Exercise brief ▸ Select every line containing the word "with" from the material, and copy those lines.

Entries supplied ▸
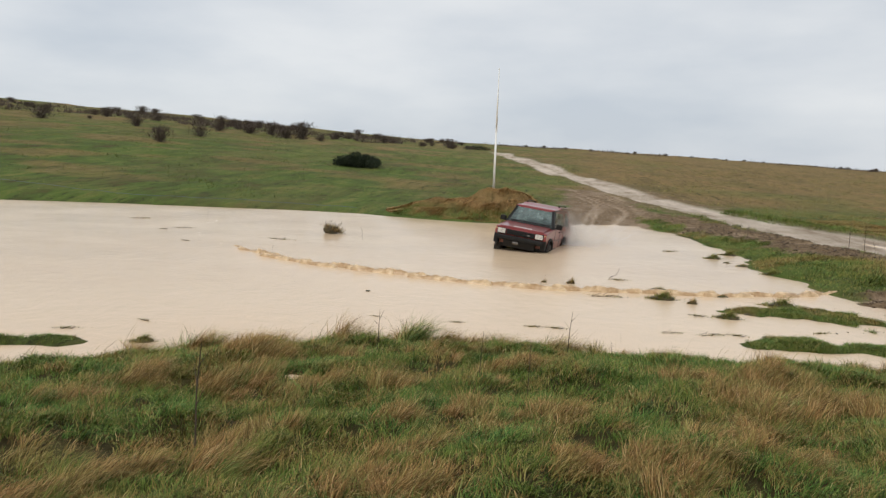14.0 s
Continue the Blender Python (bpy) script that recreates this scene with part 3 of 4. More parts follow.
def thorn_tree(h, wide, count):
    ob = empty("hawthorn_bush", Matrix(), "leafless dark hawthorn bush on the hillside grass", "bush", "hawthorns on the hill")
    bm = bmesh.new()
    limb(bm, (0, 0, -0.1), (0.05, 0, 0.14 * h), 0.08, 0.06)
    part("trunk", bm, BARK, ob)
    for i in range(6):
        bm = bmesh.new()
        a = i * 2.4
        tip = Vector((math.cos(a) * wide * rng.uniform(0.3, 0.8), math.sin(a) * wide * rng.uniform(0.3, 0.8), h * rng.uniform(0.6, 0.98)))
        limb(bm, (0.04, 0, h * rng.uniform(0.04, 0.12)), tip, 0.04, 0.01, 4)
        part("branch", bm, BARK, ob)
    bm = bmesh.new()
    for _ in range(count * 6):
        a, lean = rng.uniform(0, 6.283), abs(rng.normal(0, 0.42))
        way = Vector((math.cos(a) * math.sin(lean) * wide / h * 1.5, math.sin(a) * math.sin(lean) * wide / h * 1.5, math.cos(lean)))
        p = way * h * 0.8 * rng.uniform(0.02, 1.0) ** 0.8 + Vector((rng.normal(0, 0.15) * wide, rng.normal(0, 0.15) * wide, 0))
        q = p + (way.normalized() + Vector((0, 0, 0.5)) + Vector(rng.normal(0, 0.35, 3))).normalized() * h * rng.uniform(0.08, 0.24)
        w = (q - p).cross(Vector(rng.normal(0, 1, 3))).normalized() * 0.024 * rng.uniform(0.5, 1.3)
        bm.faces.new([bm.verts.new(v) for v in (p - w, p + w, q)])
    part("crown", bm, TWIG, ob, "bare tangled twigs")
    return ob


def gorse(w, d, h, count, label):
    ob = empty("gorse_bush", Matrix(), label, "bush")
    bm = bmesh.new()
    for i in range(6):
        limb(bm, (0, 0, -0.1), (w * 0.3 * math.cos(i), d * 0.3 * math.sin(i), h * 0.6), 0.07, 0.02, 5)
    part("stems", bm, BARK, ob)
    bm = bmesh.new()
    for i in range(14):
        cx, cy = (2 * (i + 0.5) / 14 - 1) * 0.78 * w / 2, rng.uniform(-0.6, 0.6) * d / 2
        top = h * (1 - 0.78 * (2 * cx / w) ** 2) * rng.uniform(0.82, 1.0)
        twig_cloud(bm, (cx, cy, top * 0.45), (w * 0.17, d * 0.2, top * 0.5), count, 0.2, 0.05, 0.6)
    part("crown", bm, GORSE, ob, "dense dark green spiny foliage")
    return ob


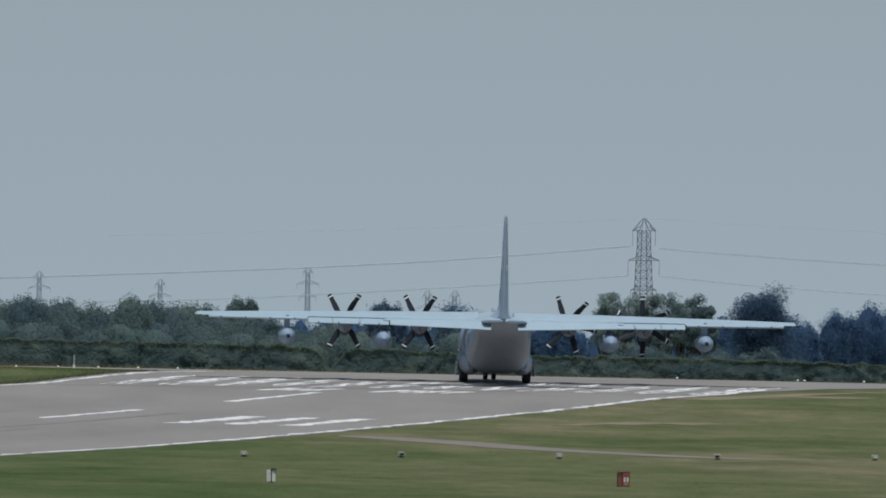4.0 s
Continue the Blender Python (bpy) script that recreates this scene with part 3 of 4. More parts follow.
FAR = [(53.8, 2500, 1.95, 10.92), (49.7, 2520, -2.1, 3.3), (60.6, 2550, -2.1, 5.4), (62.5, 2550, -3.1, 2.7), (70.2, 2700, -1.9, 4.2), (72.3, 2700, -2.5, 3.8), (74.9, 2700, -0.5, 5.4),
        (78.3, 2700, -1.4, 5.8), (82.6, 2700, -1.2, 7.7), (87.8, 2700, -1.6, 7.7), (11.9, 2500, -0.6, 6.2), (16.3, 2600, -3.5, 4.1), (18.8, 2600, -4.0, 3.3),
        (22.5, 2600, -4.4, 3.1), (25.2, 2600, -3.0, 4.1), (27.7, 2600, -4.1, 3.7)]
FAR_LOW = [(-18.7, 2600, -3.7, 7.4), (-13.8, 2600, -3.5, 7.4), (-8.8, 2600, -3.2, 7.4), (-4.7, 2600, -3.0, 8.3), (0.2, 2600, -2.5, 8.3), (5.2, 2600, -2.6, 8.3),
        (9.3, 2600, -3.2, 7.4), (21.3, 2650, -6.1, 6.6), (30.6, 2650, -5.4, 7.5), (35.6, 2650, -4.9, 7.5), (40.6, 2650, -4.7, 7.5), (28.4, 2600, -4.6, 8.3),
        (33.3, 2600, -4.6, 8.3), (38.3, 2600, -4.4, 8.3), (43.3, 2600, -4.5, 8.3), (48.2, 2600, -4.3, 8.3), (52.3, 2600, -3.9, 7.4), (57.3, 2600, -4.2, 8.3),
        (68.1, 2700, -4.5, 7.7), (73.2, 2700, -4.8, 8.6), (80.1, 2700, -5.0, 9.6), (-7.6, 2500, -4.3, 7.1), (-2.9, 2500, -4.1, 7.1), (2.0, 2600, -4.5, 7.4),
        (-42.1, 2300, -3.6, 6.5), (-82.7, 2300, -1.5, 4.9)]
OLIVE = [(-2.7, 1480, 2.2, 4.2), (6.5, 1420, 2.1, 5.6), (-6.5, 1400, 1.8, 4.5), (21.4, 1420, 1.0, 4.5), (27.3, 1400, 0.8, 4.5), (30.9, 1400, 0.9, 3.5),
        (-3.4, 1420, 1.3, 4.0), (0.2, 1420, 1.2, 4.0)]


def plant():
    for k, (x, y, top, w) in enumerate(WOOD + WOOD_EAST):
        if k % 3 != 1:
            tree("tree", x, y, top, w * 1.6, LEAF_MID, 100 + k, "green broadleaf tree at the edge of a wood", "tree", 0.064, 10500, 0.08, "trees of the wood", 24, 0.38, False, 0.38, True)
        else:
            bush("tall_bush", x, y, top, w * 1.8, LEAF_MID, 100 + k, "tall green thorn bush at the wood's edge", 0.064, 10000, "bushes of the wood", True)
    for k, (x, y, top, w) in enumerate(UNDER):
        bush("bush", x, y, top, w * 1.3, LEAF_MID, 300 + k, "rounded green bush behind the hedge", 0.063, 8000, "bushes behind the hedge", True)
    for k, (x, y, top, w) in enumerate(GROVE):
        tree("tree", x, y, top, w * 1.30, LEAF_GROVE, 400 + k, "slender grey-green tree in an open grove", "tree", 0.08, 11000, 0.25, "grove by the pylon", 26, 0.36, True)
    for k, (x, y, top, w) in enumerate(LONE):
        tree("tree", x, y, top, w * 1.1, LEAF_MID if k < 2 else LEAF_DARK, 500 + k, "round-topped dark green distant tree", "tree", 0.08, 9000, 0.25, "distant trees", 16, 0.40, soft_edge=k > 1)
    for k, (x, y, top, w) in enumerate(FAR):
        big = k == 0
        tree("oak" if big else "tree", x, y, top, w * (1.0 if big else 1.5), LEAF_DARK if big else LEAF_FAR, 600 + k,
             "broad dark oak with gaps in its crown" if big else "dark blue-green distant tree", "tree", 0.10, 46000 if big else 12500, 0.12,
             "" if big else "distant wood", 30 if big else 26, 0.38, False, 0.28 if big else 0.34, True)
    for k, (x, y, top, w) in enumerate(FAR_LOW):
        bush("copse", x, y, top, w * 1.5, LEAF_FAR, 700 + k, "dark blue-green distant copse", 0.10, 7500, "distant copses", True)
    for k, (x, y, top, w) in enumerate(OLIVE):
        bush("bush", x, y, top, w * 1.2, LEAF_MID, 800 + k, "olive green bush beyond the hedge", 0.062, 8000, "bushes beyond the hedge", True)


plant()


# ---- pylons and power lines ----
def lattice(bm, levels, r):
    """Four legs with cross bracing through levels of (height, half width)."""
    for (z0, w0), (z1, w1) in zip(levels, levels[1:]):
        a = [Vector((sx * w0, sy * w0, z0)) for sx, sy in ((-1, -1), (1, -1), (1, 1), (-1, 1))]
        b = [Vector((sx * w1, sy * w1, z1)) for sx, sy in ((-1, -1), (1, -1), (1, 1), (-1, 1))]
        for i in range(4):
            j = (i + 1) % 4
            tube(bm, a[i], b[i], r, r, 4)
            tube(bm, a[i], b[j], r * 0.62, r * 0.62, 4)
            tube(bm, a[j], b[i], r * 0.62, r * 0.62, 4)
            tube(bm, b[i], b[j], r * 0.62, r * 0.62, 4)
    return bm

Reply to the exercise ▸
Continue the Blender Python (bpy) script that recreates this scene with part 3 of 4. More parts follow.
Continue the Blender Python (bpy) script that recreates this scene with part 3 of 4. More parts follow.
             "broad dark oak with gaps in its crown" if big else "dark blue-green distant tree", "tree", 0.10, 46000 if big else 12500, 0.12,
    """Four legs with cross bracing through levels of (height, half width)."""